» GOAL: Please repeat the records exactly from their first line, finishing at the line containing "return np.concatenate([lo - grow[::-1], mid, hi" and including it.

» Data entries:
● ● ●

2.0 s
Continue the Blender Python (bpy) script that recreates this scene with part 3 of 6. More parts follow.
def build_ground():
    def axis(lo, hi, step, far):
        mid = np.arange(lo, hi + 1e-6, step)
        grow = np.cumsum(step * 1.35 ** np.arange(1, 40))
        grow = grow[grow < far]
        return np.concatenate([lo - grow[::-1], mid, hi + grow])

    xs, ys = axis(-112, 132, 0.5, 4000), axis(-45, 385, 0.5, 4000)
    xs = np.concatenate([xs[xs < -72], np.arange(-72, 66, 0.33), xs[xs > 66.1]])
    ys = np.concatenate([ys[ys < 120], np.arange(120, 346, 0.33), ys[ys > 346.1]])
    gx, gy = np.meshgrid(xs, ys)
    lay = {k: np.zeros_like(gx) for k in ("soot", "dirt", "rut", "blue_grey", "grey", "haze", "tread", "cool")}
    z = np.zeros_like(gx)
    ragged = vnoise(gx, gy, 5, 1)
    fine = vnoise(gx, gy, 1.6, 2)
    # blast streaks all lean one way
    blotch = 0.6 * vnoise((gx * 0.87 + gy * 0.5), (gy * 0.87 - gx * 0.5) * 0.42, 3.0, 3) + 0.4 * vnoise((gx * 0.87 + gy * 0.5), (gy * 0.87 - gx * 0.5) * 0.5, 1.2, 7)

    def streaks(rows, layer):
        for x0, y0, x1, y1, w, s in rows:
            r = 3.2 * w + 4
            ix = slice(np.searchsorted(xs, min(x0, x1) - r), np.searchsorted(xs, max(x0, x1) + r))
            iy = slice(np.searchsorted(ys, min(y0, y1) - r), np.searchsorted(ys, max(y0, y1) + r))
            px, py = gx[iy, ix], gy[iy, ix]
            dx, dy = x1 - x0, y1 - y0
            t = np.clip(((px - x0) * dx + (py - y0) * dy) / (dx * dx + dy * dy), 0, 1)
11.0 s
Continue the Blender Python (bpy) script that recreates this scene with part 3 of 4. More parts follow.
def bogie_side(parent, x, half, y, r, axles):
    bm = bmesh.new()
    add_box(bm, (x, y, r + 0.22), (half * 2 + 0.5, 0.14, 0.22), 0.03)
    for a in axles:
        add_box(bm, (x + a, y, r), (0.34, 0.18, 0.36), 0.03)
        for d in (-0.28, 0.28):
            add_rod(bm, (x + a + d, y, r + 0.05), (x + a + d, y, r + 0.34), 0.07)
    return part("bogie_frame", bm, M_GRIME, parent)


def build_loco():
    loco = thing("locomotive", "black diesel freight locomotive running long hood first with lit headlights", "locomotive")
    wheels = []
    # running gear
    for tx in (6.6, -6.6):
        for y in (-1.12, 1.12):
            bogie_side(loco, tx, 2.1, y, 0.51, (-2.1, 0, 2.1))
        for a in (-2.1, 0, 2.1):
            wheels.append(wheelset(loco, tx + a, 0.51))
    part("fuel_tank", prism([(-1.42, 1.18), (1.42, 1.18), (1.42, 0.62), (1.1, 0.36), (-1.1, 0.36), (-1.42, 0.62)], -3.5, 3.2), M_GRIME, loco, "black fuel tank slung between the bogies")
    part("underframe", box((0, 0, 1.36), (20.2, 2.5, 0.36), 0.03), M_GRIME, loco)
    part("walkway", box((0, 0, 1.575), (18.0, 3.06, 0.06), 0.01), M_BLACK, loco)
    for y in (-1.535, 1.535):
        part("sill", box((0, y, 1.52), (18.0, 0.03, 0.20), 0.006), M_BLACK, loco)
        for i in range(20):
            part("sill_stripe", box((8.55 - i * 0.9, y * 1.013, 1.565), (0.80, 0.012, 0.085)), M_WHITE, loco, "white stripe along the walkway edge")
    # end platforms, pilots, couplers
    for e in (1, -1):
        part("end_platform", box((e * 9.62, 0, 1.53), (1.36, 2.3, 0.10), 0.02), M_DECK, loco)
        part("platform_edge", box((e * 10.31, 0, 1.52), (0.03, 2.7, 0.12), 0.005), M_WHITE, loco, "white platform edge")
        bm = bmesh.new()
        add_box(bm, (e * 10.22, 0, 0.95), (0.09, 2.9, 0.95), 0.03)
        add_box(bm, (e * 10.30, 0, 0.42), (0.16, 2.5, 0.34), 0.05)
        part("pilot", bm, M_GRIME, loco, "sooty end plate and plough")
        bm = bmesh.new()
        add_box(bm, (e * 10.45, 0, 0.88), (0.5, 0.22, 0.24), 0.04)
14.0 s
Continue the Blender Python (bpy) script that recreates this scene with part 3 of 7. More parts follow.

● ● ●

» WRITTEN ANSWER:
2.0 s
Continue the Blender Python (bpy) script that recreates this scene with part 3 of 6. More parts follow.
def build_ground():
    def axis(lo, hi, step, far):
        mid = np.arange(lo, hi + 1e-6, step)
        grow = np.cumsum(step * 1.35 ** np.arange(1, 40))
        grow = grow[grow < far]
        return np.concatenate([lo - grow[::-1], mid, hi + grow])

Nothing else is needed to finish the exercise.